Letters to the Editor

Bridge history takes its toll

 The Second Narrows Bridge (now Iron Workers’ Memorial Bridge) in 1961, looking north from the toll plaza. - FROM FLICKR: ROLLY-FORD PHOTO / PUBLISHED BY NATURAL COLOR PRODUCTIONS LTD., VANCOUVER, B.C.
The Second Narrows Bridge (now Iron Workers’ Memorial Bridge) in 1961, looking north from the toll plaza.
— image credit: FROM FLICKR: ROLLY-FORD PHOTO / PUBLISHED BY NATURAL COLOR PRODUCTIONS LTD., VANCOUVER, B.C.

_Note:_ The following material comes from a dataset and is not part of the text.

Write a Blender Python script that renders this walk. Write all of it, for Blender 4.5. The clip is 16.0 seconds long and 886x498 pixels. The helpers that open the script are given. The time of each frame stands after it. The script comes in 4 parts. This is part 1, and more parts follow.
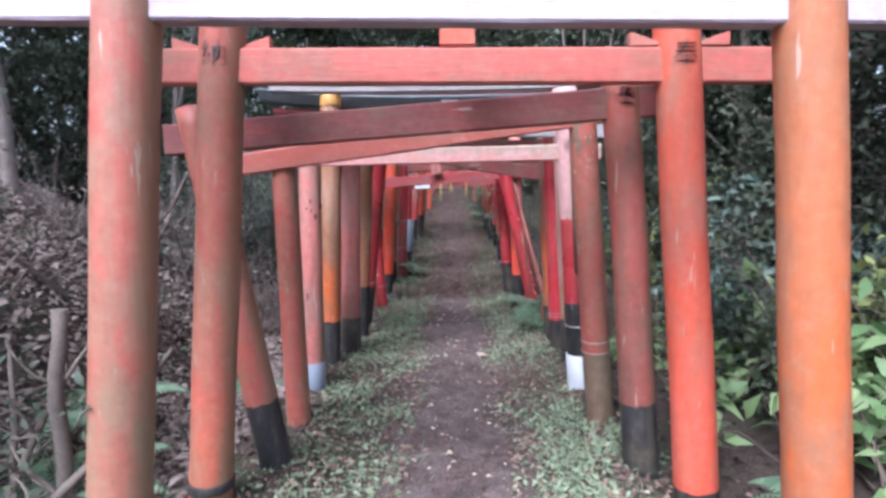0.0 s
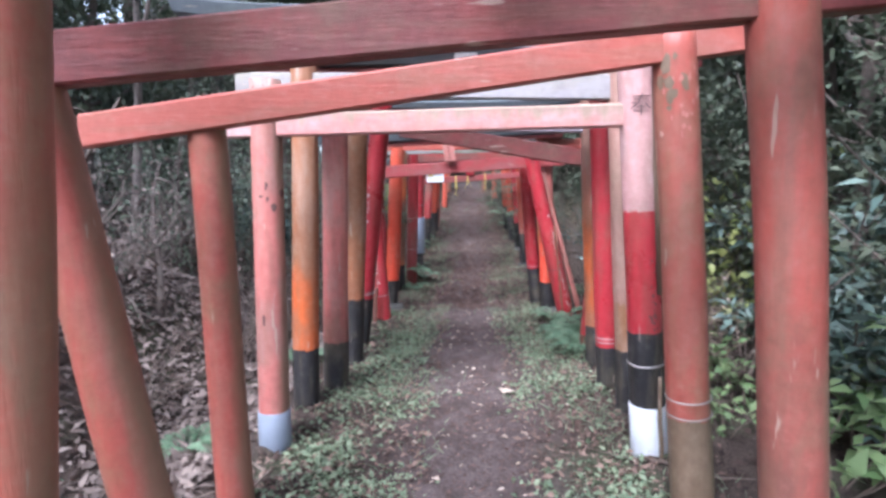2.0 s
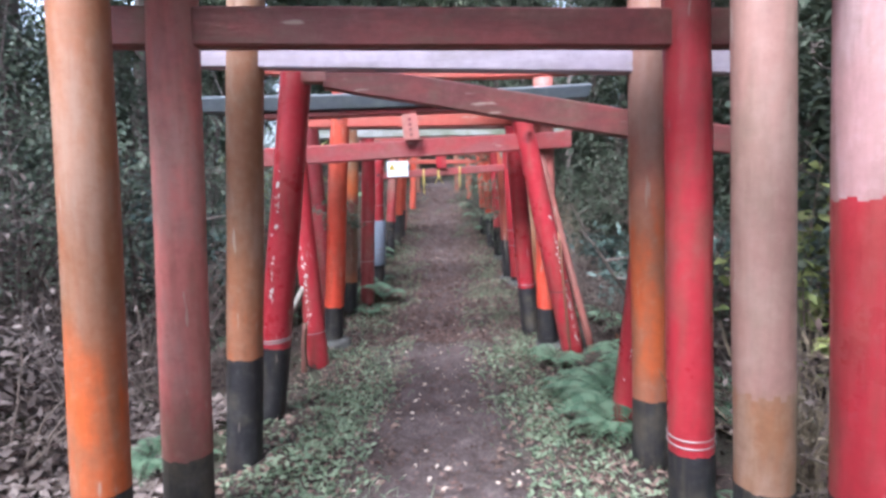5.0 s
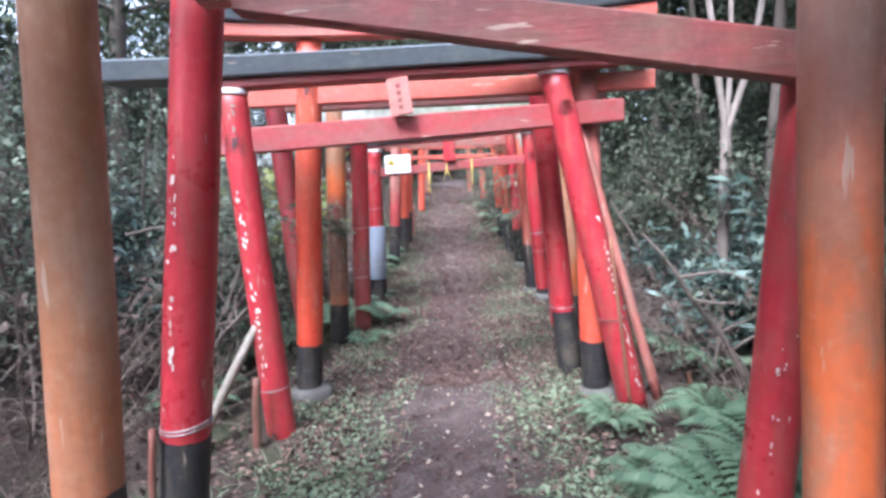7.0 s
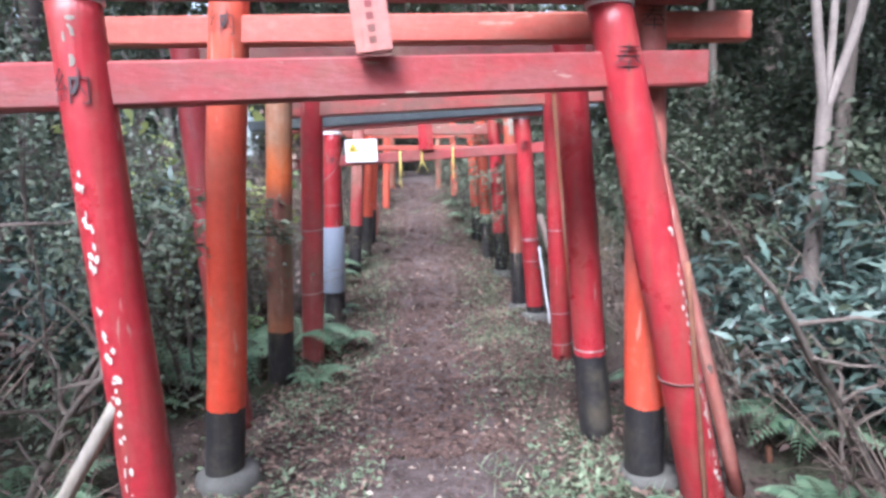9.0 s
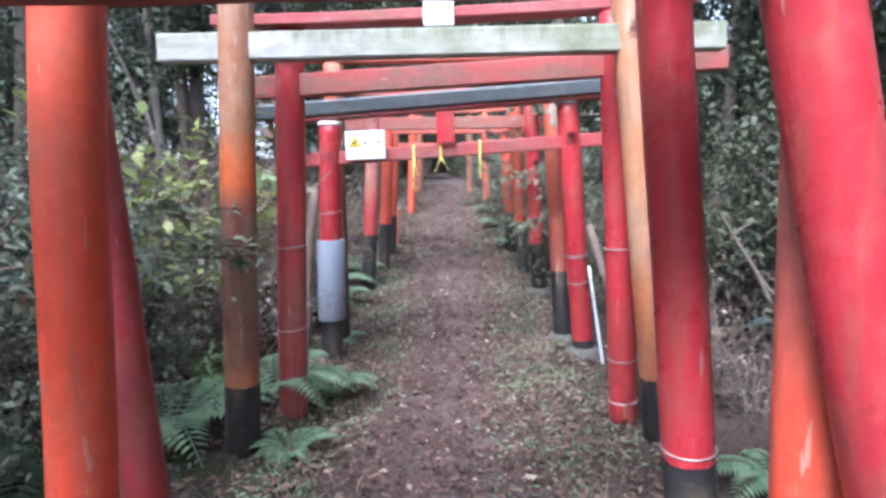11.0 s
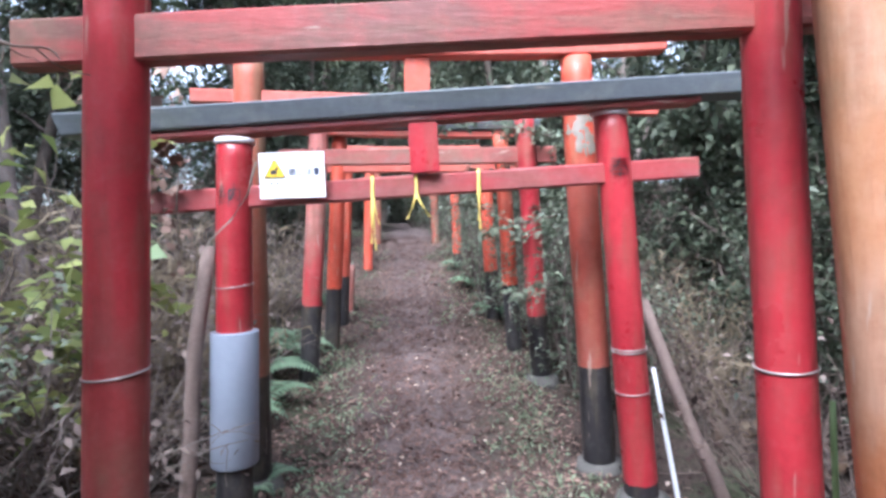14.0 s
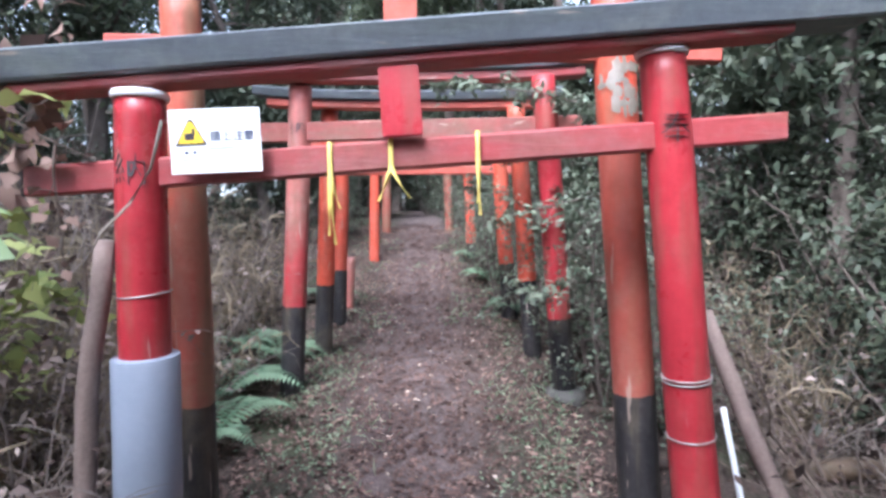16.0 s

In a letter to the editor, N.K. Robbins attempted to set the record straight on un-tolled bridges, but he came up a bit short.

Most Lower Mainland bridges were tolled prior to 1964, when the un-tolled Port Mann Bridge opened. The Oak Street Bridge was tolled from 1957 to 1959. The George Massey Tunnel was tolled for five years from its opening (as the Deas Island Tunnel) in 1959 until 1964. The Second Narrows Bridge (now Iron Workers’ Memorial Bridge) was also tolled from its opening in 1960 until 1963. The removal of the tolls on the Iron Workers’ Memorial Bridge, and other bridges in the Lower Mainland, conveniently coincided with the 1963 B.C. election.

Perhaps Premier Christy Clark could be inspired by then-premier WAC Bennett. His Socreds easily won a majority that year.

And while I am at it, the Queensborough Bridge was tolled from 1960 until 1966 when New Westminster sold the bridge to the province.

Yes, there was a 1966 election. Yes, WAC Bennett won again.

My flawed logic tells me that an easy way for Clark to win the 2013 election is to remove some bridge tolls. Or perhaps the provincial economy in the mid-1960s was a little different than it is today.